Quella leggerezza di cui ho bisogno.
Tu li guardi?
Assunta
È vero, una volta ci si “ammazzava” di ore davanti alla TV, adesso è lo stesso meccanismo, solo che al posto del telecomando c’è lo smartphone. In fondo, cosa è davvero cambiato? L’unica grande differenza è che oggi, se vuoi, puoi andare oltre il semplice scrolling passivo: hai a disposizione una quantità infinita di contenuti, certo per la maggior parte inutili o di puro intrattenimento, ma in mezzo a questo oceano c’è una miniera di conoscenza di valore. Puoi approfondire temi, imparare cose nuove, formarti su argomenti che altrimenti non avresti mai sfiorato.

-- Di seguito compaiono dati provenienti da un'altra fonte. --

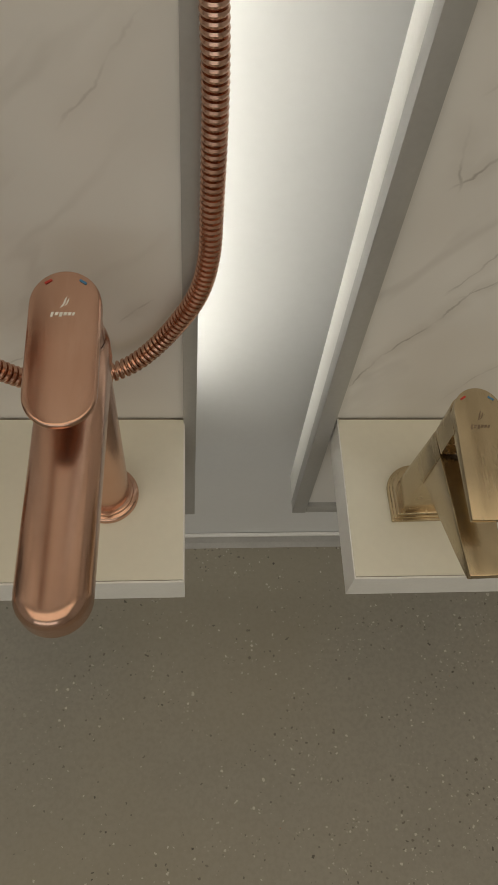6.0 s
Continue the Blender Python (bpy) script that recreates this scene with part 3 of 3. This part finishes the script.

Naturalmente, devi volerlo. È molto più facile continuare a “swippare” video su TikTok, passare da uno stimolo all’altro e lasciare che la mente stia in una sorta di standby infinito. Ma se decidi di prenderti anche solo mezz’ora al giorno per studiare un argomento, leggere un articolo ben fatto, o seguire un corso online, imparerai una quantità sorprendente di cose. Ed è tutto lì a tua disposizione. Io, negli ultimi due anni, ho provato a creare una dieta con una certa severità bilanciando il mio tempo di puro intrattenimento con momenti dedicati allo studio, alla formazione e alla relazione: i risultati sono pazzeschi. Basta volerlo davvero e trovare dentro di sé l’energia per cambiare prospettiva. L’opportunità è lì, a portata di click.